> What to do:
Retype only the lines running from the beginning of the entries below to the line with "bm, M_RUBBER, fit_)", both included. Do not include pictures.

> Information shown:
________________

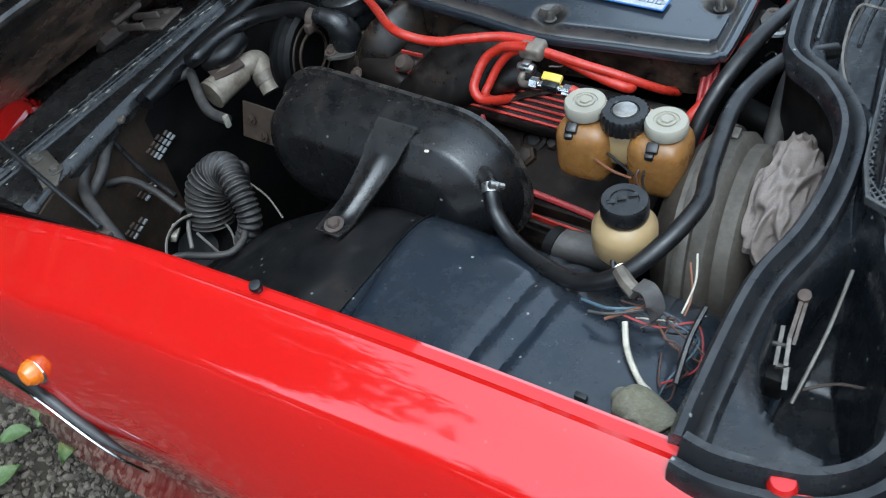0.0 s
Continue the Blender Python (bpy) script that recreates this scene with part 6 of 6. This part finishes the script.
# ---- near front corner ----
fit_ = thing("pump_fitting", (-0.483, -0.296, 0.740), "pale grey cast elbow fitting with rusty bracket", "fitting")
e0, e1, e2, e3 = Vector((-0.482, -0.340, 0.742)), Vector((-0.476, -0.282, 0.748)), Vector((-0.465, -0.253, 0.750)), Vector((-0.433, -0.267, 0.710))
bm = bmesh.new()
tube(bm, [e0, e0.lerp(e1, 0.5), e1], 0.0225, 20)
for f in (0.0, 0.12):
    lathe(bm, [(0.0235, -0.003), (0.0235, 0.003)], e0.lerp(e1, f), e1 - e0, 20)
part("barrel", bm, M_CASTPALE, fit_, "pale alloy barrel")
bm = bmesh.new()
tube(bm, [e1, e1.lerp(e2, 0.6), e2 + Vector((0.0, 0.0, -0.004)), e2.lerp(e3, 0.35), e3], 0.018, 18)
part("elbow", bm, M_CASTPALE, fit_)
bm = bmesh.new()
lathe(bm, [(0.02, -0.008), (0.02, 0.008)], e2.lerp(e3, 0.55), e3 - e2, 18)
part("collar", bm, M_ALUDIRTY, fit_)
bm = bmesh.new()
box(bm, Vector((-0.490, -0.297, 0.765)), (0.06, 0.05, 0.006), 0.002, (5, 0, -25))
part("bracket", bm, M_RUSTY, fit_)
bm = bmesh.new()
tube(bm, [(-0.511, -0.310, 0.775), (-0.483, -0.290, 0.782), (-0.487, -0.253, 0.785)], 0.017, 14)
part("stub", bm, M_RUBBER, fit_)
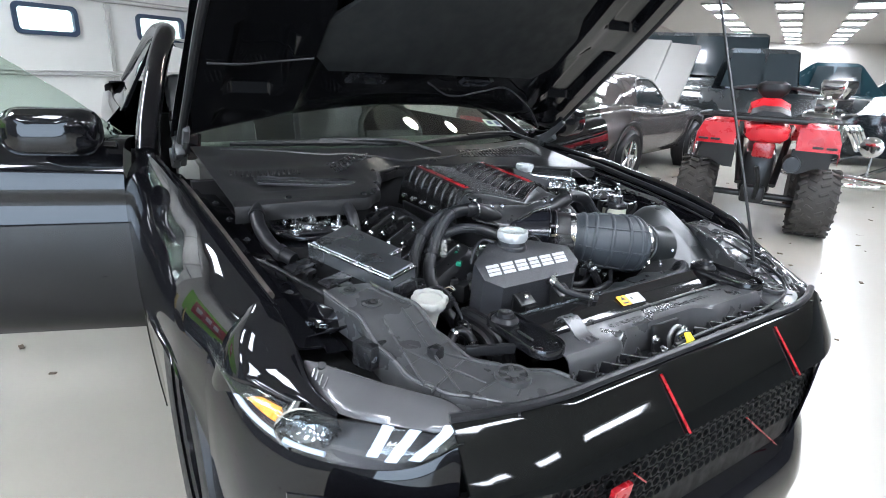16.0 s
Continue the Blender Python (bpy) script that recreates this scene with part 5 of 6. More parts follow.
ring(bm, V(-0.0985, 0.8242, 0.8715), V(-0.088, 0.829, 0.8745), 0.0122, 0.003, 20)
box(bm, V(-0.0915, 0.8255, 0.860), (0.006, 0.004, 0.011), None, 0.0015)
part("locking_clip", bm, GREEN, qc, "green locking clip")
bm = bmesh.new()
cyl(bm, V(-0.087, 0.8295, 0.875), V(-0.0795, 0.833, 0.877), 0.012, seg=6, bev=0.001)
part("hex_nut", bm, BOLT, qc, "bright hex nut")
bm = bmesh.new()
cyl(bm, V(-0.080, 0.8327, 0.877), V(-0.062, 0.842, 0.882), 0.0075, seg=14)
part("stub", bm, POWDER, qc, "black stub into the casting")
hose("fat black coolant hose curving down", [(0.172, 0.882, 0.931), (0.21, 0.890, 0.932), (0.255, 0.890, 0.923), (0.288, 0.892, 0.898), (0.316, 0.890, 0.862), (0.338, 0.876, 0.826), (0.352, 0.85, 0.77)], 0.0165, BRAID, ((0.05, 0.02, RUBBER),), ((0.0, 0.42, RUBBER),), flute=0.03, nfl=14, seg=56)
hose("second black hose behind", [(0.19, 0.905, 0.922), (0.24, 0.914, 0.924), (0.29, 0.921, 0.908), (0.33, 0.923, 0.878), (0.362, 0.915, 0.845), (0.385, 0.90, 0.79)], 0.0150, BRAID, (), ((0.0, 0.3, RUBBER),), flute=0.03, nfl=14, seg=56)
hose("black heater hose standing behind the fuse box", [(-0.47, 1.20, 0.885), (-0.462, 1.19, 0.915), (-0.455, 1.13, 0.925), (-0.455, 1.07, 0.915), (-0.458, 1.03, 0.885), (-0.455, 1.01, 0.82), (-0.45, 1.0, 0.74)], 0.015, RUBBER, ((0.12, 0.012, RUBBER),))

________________

> Complete answer:
0.0 s
Continue the Blender Python (bpy) script that recreates this scene with part 6 of 6. This part finishes the script.
# ---- near front corner ----
fit_ = thing("pump_fitting", (-0.483, -0.296, 0.740), "pale grey cast elbow fitting with rusty bracket", "fitting")
e0, e1, e2, e3 = Vector((-0.482, -0.340, 0.742)), Vector((-0.476, -0.282, 0.748)), Vector((-0.465, -0.253, 0.750)), Vector((-0.433, -0.267, 0.710))
bm = bmesh.new()
tube(bm, [e0, e0.lerp(e1, 0.5), e1], 0.0225, 20)
for f in (0.0, 0.12):
    lathe(bm, [(0.0235, -0.003), (0.0235, 0.003)], e0.lerp(e1, f), e1 - e0, 20)
part("barrel", bm, M_CASTPALE, fit_, "pale alloy barrel")
bm = bmesh.new()
tube(bm, [e1, e1.lerp(e2, 0.6), e2 + Vector((0.0, 0.0, -0.004)), e2.lerp(e3, 0.35), e3], 0.018, 18)
part("elbow", bm, M_CASTPALE, fit_)
bm = bmesh.new()
lathe(bm, [(0.02, -0.008), (0.02, 0.008)], e2.lerp(e3, 0.55), e3 - e2, 18)
part("collar", bm, M_ALUDIRTY, fit_)
bm = bmesh.new()
box(bm, Vector((-0.490, -0.297, 0.765)), (0.06, 0.05, 0.006), 0.002, (5, 0, -25))
part("bracket", bm, M_RUSTY, fit_)
bm = bmesh.new()
tube(bm, [(-0.511, -0.310, 0.775), (-0.483, -0.290, 0.782), (-0.487, -0.253, 0.785)], 0.017, 14)
part("stub", bm, M_RUBBER, fit_)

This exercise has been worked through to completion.